1. What my dad gave his shop — The Atlantic

Take a seat in your favourite lounge chair and read Francesca Mari’s homage to her father’s audio-visual equipment and repairs shop, which he has operated for 45 years in San Francisco.

It’s a moving account of life as a small business owner through the eyes of a family member, and of what it was like running a small business in the United States this year.

2. Which economies showed the most digital progress in 2020? — Harvard Business Review

In this article, researchers Bhaskar Chakravorti, Ajay Bhalla and Ravi Shankar Chaturvedi summarise the third edition of the Digital Evolution Scorecard developed by Tufts University’s Fletcher School and Mastercard. The scorecard indexes nations based on how well their economies are digitally evolving.

See how Australia fares compared to its neighbours.

3. Google’s antitrust cases: A guide for the perplexed — Wired

Privacy law isn’t simple to understand at the best of times, particularly when it concerns US law.

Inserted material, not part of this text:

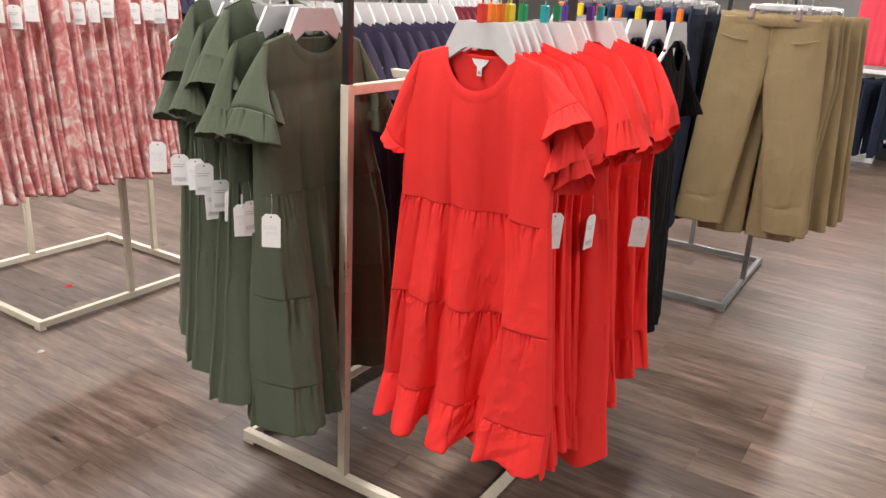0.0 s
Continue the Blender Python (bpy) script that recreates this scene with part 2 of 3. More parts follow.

In this easy-to-read explainer, Gilad Edelman lays out the three antitrust cases that have been brought against Google by the Department of Justice and three dozen states.

4. The digital nomads did not prepare for this — The New York Times

Many of us have read the 4-Hour Work Week and dreamt of travelling the world while working from our laptops. In this feature, Erin Griffith reveals just how fraught that dream was for digital nomads stranded in countries like Mexico this year as borders were closing and business dried up.